Tanushri Doshi recalls the challenge and excitement of being onsite during an FCP commission. “It was around 110 degrees, and it was 5–7 days of solid work from morning to late evening. But the day we wrapped it up, that was one of the best feelings, to see a circuit in service. It never grows old— seeing the result of everybody’s hard work over the years.”
This exciting collaboration between various departments within SDG&E and SEL has continued on a weekly basis. SEL engineers provide onsite and remote support during commissioning, and Engineering Services and Research and Development teams attend weekly virtual meetings with several engineers from SDG&E to discuss lessons learned, enhancements, and updates to improve the FCP solution.
Jorge Esmerio, an SDG&E protection engineer, attends each week’s meeting to report scenarios, ask questions, and screenshare software to help implement changes for improvements. Speaking of the improvements they’ve made from these meetings and continued collaboration, he says, “I think this solution will just keep getting smarter and better as we learn new things.”
Tanushri Doshi echoes these sentiments from the SEL side: “We started off with pretty much nothing but an idea. It takes a great partnership to see it through, and with SDG&E, it has always been a pleasure.”
So far, SDG&E has implemented seven FCP circuits, with plans for eight more over the coming year through continued collaboration, field work, and weekly meetings. The growing number of these circuits adds a layer of reassurance when it comes to mitigating wildfire risk.
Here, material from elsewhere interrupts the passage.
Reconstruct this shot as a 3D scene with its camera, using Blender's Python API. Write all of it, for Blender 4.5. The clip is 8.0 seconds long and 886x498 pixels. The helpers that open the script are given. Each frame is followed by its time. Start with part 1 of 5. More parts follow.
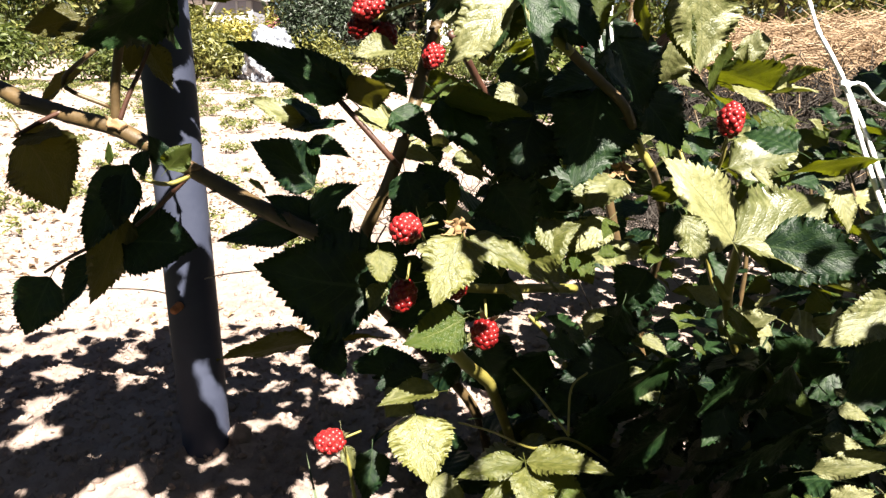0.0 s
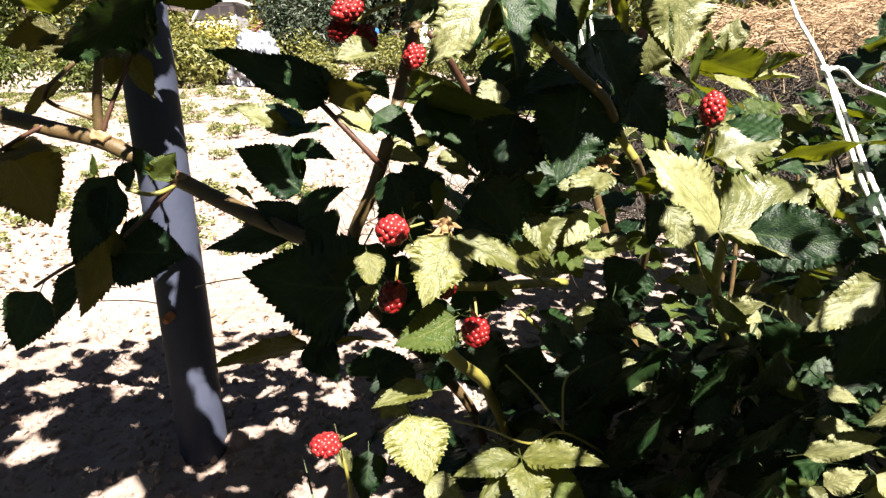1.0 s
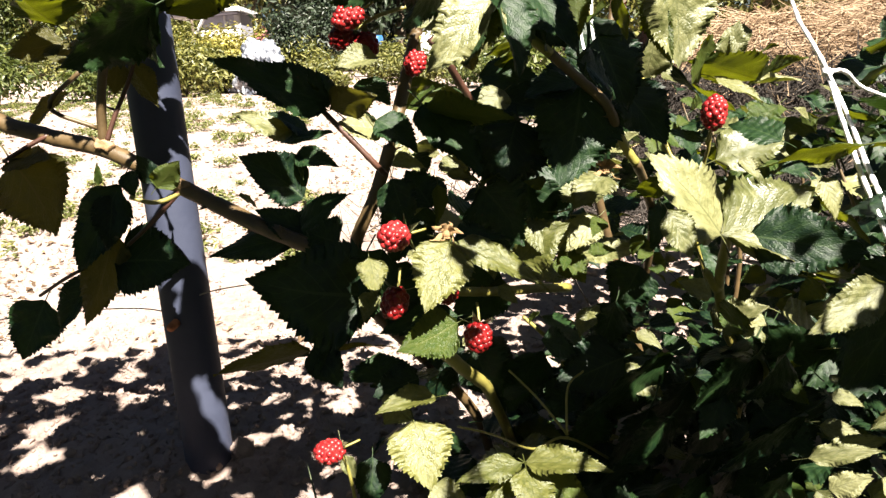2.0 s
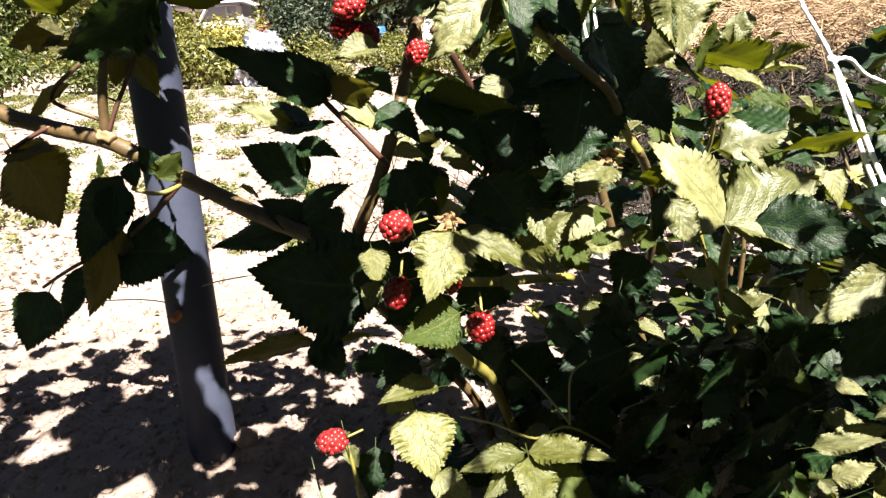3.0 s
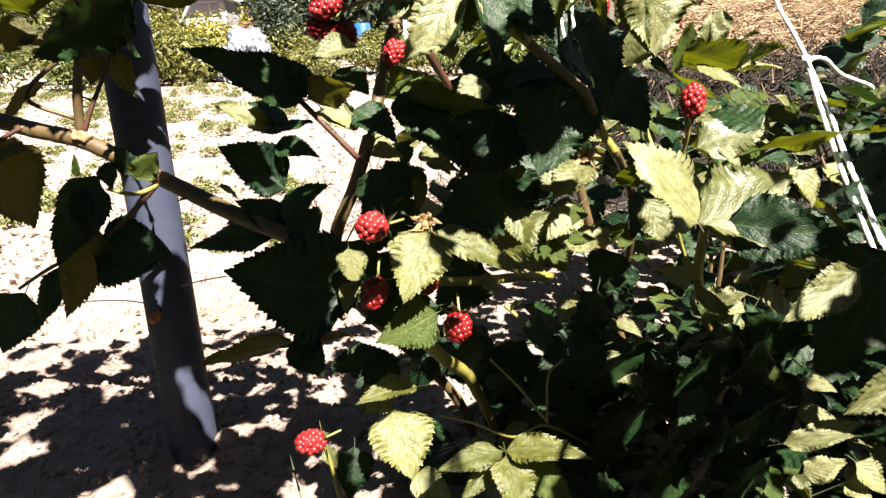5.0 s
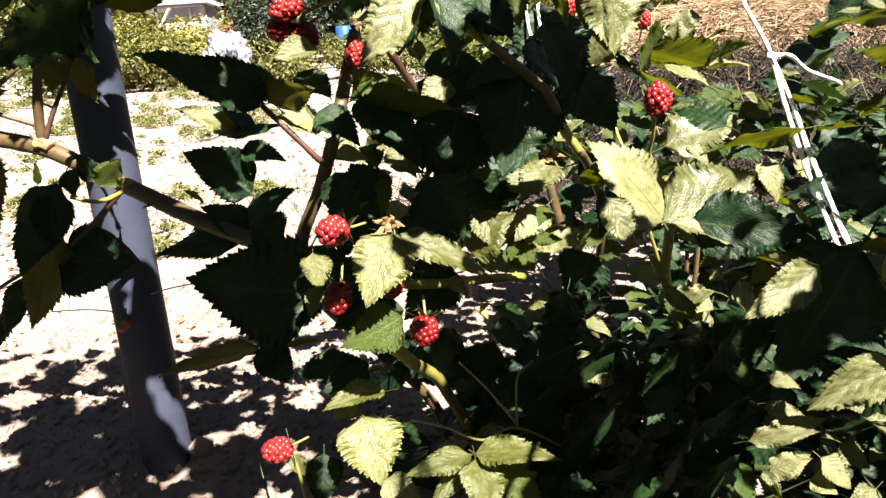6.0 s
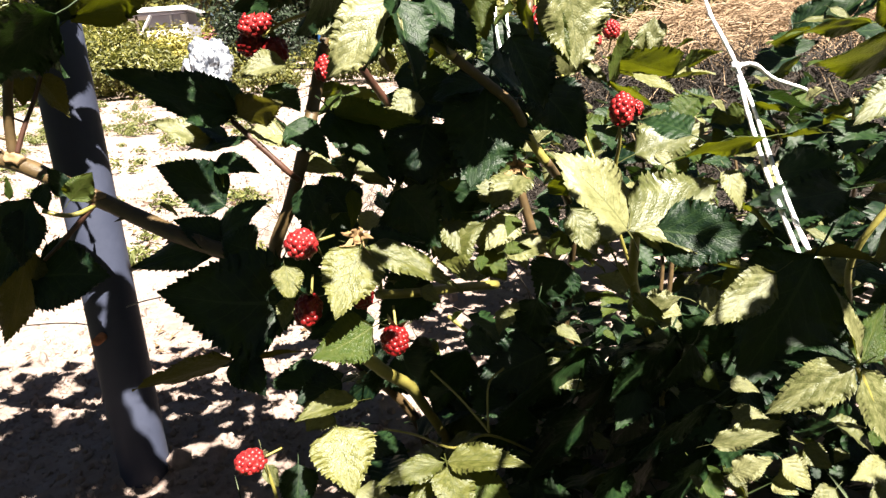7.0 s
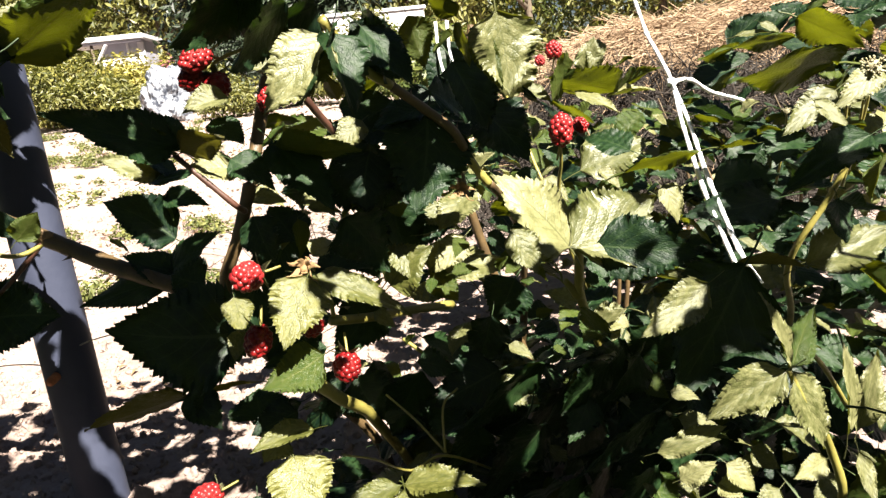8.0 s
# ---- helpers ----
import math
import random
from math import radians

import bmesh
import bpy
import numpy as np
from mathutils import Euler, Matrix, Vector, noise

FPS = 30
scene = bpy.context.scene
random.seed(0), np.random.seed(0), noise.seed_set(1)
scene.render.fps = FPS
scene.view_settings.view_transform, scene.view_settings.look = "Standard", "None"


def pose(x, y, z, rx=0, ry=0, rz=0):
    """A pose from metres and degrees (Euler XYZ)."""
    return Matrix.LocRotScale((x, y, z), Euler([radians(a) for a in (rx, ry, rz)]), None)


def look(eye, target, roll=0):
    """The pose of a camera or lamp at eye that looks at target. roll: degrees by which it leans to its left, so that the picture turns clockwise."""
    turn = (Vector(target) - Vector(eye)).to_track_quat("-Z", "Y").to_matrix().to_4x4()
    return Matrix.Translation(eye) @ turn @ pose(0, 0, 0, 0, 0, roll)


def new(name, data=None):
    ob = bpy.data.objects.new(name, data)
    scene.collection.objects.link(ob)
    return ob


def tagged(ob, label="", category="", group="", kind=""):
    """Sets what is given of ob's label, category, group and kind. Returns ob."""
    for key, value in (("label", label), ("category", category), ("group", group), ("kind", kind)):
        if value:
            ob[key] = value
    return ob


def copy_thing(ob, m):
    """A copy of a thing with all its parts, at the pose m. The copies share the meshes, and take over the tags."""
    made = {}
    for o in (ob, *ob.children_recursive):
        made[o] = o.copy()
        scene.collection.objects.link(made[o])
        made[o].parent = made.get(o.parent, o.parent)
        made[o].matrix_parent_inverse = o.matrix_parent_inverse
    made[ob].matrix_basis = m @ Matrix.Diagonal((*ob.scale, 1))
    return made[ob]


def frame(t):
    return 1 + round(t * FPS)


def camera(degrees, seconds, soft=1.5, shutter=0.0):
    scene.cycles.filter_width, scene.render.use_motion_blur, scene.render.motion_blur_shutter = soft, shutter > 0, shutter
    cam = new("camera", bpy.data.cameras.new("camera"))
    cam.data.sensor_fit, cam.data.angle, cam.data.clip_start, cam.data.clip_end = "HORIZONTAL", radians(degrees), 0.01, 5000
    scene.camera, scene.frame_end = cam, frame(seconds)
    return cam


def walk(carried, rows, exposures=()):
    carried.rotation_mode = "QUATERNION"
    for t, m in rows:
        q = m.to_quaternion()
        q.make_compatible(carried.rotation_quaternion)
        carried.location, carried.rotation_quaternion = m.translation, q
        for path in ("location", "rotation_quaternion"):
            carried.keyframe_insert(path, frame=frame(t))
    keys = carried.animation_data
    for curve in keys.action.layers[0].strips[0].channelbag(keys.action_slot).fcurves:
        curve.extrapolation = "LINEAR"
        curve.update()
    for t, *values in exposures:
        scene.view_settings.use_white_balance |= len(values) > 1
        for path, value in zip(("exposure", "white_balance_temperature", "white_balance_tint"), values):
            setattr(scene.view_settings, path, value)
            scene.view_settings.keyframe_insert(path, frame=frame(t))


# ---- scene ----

When a new idea can result in an innovative solution like FCP, providing a new layer of safety for customers in the power protection industry, who knows what’s next. But the possibilities around new technology, like synchrophasor data and advanced algorithms in the RTAC, stretch far beyond falling conductors, with the potential for better situational awareness and more reliable service overall.
“Things are looking promising for the future,” says Jorge Esmerio. And as far as the effort it’s taken to get here? “Wow,” he adds, “What a fun journey.”